For tomorrow's meeting:
Keep in mind, we are negotiating from a position of strength. We are targeting key needs in the community that have not yet been addressed. We are offering them a program/resources they do not have.
-Get them to promise that we have access to a facility.
-Work with their needs/vision. Get to know our audience and align our plan to them accordingly. We are there to develop the community.
-Give them confidence that we have the skills/credibility to help the women.
-Other community programs fail because of lack of accountability on the participants' end. We must think of ways to make our women accountable to prove that our program will stay afloat and is worth Weaver St.'s investment. Suggestion: we can say our program will really seem worthwhile to the women because they know (and we'll keep reminding them) that single mothers commonly succeed in catering and the food industry.
When talking to them about funding, Chris thinks we don't really need to have sources nailed down; he thinks it's important that we just have a *clear* budget, a sense of how much things'll cost, and *possible* sources for the funding. I guess it's good you're prepping for the meeting, Melanie, 'cause you are the one working out the costs already. The resource strategy we give them should figure out costs for the next year...
Funding/costs in general:
Suggestions to get this funding: Duke (of course), corporate sponsors (possibly from the food industry); look at similar projects and see where they got funds
Look closely at for what we really need money: after all, we have the facility covered (hopefully). This means we can get *many* of our resources covered by in-kind donations (food, supplies, etc.). Our best bet is to get people to donate things other than cash.

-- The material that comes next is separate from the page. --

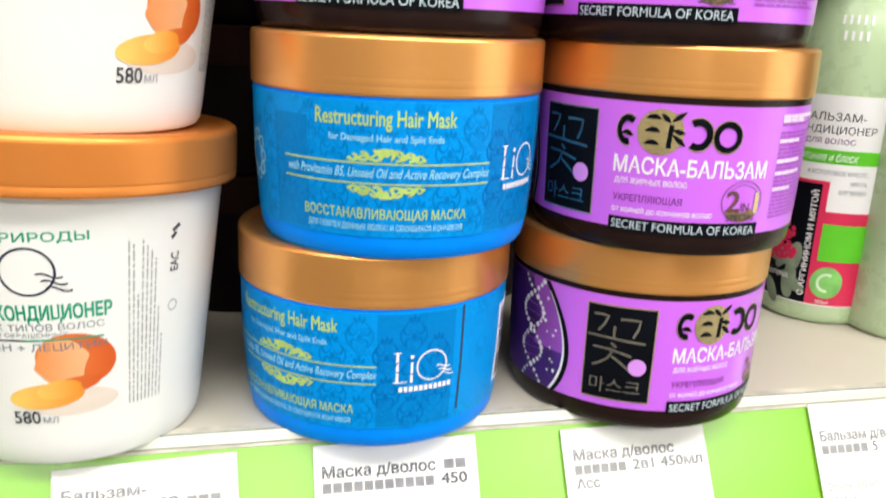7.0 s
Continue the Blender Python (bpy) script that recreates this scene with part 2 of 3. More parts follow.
def disc(face, a, z, ra, rz, off=0.0005, bm=None, inner=0.0, n=40, start=0.0, end=360.0, turn=0.0):
    """A disc, ring or arc; ra and rz in metres."""
    k = face.unit(z)
    ct, st = math.cos(radians(turn)), math.sin(radians(turn))

    def p(f, t):
        x, y = ra * f * math.cos(t), rz * f * math.sin(t)
        return (a + (x * ct - y * st) * k, z + x * st + y * ct)
    ts = [radians(start + (end - start) * i / n) for i in range(n + 1)]
    bm = bm or bmesh.new()
    steps = [inner, 1.0] if inner else [0.02, 0.5, 1.0]
    for f0, f1 in zip(steps, steps[1:]):
        band(face, [p(f0, t) for t in ts], [p(f1, t) for t in ts], off, bm)
    return bm


GLYPHS = {}


def inside(c, co, edges):
    e = np.array(edges)
    p, q = co[e[:, 0]], co[e[:, 1]]
    over = (p[:, 1] > c[1]) != (q[:, 1] > c[1])
    p, q = p[over], q[over]
    return np.count_nonzero(p[:, 0] + (c[1] - p[:, 1]) / (q[:, 1] - p[:, 1]) * (q[:, 0] - p[:, 0]) > c[0]) % 2 == 1


def fatten(co, edges, d):
    """Moves outlines outwards by d, for a bolder face."""
    near = [[] for _ in co]
    for a, b in edges:
        near[a].append(b)
        near[b].append(a)
    out = co.copy()
    for i, ring in enumerate(near):
        if len(ring) == 2:
            u, v = co[i] - co[ring[0]], co[ring[1]] - co[i]
            u, v = u / (np.hypot(*u) + 1e-9), v / (np.hypot(*v) + 1e-9)
            n = np.array((u[1] + v[1], -u[0] - v[0]))
            k = np.hypot(*n)
            if k > 0.2:
                n /= k
                if inside(co[i] + n * 0.002, co, edges):
                    n = -n
                out[i] = co[i] + n * d * min(2 / k, 1.6)
    return out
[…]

Using case studies on single women (Priyanka's question): we could have a quick snapshot about single women from one case study (possibly in the intro). That's good. If you want to use more than one case study, put them in an appendix.
Other stuff:
Grameen Bank/joint liability as loan collateral for women...is there any way we can use this idea?

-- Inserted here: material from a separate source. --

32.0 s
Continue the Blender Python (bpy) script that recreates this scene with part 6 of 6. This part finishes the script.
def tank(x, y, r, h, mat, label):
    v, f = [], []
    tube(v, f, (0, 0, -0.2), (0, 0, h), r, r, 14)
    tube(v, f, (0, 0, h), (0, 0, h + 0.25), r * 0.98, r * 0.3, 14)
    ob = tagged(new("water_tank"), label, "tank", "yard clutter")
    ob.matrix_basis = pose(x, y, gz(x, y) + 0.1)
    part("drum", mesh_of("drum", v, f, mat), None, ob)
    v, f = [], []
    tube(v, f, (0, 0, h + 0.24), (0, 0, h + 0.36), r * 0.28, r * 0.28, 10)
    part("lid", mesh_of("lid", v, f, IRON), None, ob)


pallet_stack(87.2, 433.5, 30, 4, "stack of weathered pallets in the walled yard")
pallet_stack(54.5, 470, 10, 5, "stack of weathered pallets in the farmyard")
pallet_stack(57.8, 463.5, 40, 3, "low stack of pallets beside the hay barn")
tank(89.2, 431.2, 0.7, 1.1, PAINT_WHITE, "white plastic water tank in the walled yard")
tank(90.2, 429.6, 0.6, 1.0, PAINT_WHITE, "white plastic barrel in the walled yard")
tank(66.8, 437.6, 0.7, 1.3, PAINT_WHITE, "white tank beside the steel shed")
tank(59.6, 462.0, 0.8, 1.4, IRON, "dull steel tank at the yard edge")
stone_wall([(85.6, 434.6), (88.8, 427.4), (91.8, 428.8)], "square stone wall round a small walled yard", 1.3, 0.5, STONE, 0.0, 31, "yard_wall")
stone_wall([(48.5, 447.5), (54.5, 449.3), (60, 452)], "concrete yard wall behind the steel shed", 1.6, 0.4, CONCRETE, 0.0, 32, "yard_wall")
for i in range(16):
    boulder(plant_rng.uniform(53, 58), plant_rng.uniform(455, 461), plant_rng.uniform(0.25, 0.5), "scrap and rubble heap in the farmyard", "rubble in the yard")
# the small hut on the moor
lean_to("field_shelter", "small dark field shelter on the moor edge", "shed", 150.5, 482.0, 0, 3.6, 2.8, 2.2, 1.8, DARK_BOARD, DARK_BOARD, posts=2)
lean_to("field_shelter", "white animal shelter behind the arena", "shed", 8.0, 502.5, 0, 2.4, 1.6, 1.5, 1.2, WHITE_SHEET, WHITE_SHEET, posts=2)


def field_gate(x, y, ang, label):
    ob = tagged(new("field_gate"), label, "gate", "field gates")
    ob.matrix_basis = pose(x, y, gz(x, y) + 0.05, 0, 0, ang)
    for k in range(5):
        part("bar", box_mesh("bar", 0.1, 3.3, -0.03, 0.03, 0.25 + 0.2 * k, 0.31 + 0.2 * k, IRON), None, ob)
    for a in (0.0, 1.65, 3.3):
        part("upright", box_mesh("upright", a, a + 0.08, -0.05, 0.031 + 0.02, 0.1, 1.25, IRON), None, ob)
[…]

David says: could we find a way to get some kind of chef (or something) certification for the women (this would probably be a for-scaling-up goal)?
BUSINESS PLAN STUFF:
-Forms in plan (that confused us) just were never put up on Blackboard...they're going up now.
-"Key Program Strategies" resource descriptions and such...they should deal more with possibilities. That's why we have the "Current Levels of Support" section, too.